Last week Money Week investment writer Bengt Saelensminde took BlackRock’s chief investment manager Russ Koesterich to task for this categorisation when he argued we should now be getting to into cyclical investment. He made reference to the rotation under way in the US, where investors have been piling into consumer cyclical exchange traded funds.
But in the new world of ultra-low interest rates and ever greater government interference the division isn’t quite as black and white as it used to be. Is the food retailing sector such a blanket defensive zone, resistant to changes elsewhere in the economy?
In truth, it’s deeply divided, between Tesco’s terrors and dividend-axing Morrisons at one end and the discounters such as Aldi and Lidl gaining market share on the other.
What about the overall picture?
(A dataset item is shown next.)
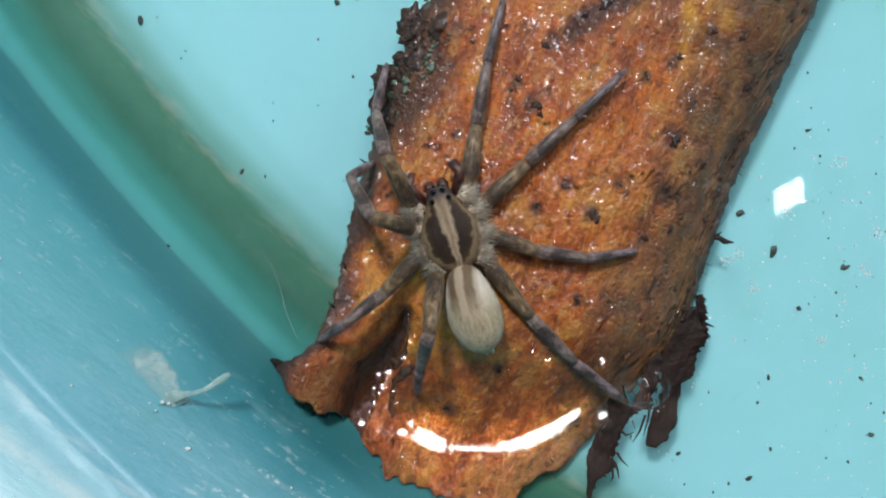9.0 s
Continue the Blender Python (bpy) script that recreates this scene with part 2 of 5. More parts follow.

According to Morningstar, over the last three years the best performing sector has been healthcare, with a 27 per cent return – a classic defensive sector. But coming in second was consumer cyclical, with a return of just under 20 per cent. Technology was a close third with a 19 per cent return (cyclical), and consumer defensive came in fourth with 16 per cent (clearly defensive!). Where’s the pattern in all that? And should we really ditch defensives? Like the Money Week writer, I’m happy to stick with those dull, dividend-paying defensives for now.